--- DATA EXCERPTS ---
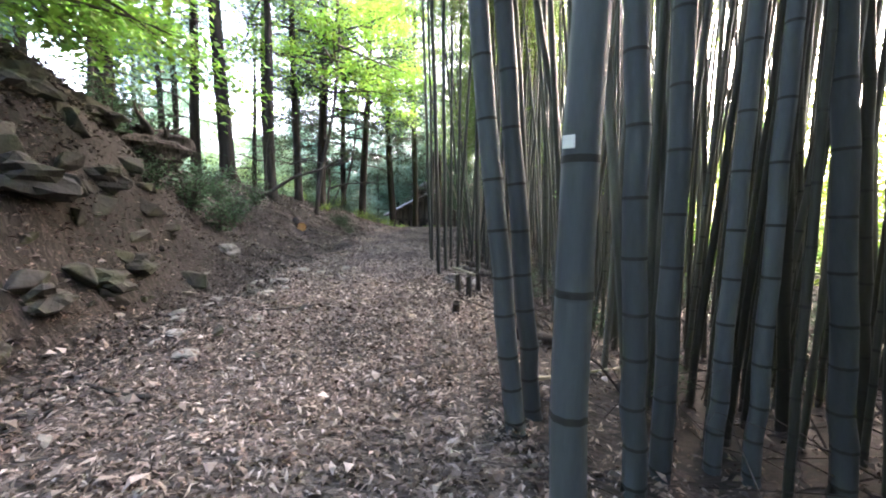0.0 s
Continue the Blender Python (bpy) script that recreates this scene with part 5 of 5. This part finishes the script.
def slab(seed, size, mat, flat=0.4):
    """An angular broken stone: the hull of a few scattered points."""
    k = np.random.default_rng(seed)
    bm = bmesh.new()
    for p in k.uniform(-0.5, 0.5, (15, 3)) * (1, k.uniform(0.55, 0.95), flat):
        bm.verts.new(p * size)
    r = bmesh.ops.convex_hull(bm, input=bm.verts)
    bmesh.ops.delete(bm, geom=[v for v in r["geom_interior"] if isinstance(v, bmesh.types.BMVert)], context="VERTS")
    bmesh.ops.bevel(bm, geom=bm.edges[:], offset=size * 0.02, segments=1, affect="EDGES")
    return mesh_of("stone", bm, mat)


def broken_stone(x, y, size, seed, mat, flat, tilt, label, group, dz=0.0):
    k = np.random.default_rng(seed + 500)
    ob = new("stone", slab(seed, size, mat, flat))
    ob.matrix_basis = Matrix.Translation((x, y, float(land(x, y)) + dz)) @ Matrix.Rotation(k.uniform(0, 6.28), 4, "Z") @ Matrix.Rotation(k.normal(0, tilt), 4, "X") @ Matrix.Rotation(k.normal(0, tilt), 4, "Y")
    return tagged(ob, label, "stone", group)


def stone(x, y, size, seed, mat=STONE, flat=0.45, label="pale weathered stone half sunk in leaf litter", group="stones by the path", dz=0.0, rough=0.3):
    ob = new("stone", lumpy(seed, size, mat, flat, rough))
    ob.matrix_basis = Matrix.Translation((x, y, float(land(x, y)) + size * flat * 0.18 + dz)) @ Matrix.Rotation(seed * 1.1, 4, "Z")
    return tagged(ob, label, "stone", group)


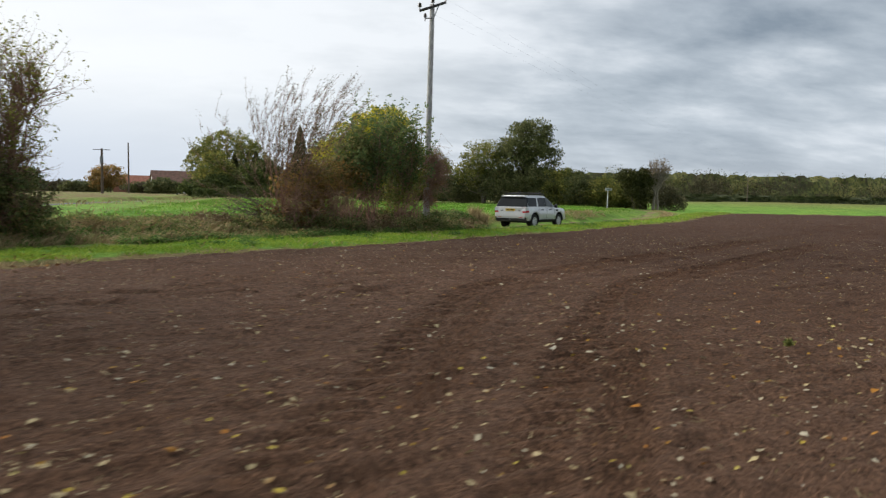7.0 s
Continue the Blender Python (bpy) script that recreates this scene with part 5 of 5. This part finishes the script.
---
#### TASK BRIEF:
Each record above is to be restated exactly, with its pictures removed from the copy.

#### EXPECTED ANSWER:
0.0 s
Continue the Blender Python (bpy) script that recreates this scene with part 5 of 5. This part finishes the script.
def slab(seed, size, mat, flat=0.4):
    """An angular broken stone: the hull of a few scattered points."""
    k = np.random.default_rng(seed)
    bm = bmesh.new()
    for p in k.uniform(-0.5, 0.5, (15, 3)) * (1, k.uniform(0.55, 0.95), flat):
        bm.verts.new(p * size)
    r = bmesh.ops.convex_hull(bm, input=bm.verts)
    bmesh.ops.delete(bm, geom=[v for v in r["geom_interior"] if isinstance(v, bmesh.types.BMVert)], context="VERTS")
    bmesh.ops.bevel(bm, geom=bm.edges[:], offset=size * 0.02, segments=1, affect="EDGES")
    return mesh_of("stone", bm, mat)


def broken_stone(x, y, size, seed, mat, flat, tilt, label, group, dz=0.0):
    k = np.random.default_rng(seed + 500)
    ob = new("stone", slab(seed, size, mat, flat))
    ob.matrix_basis = Matrix.Translation((x, y, float(land(x, y)) + dz)) @ Matrix.Rotation(k.uniform(0, 6.28), 4, "Z") @ Matrix.Rotation(k.normal(0, tilt), 4, "X") @ Matrix.Rotation(k.normal(0, tilt), 4, "Y")
    return tagged(ob, label, "stone", group)


def stone(x, y, size, seed, mat=STONE, flat=0.45, label="pale weathered stone half sunk in leaf litter", group="stones by the path", dz=0.0, rough=0.3):
    ob = new("stone", lumpy(seed, size, mat, flat, rough))
    ob.matrix_basis = Matrix.Translation((x, y, float(land(x, y)) + size * flat * 0.18 + dz)) @ Matrix.Rotation(seed * 1.1, 4, "Z")
    return tagged(ob, label, "stone", group)


7.0 s
Continue the Blender Python (bpy) script that recreates this scene with part 5 of 5. This part finishes the script.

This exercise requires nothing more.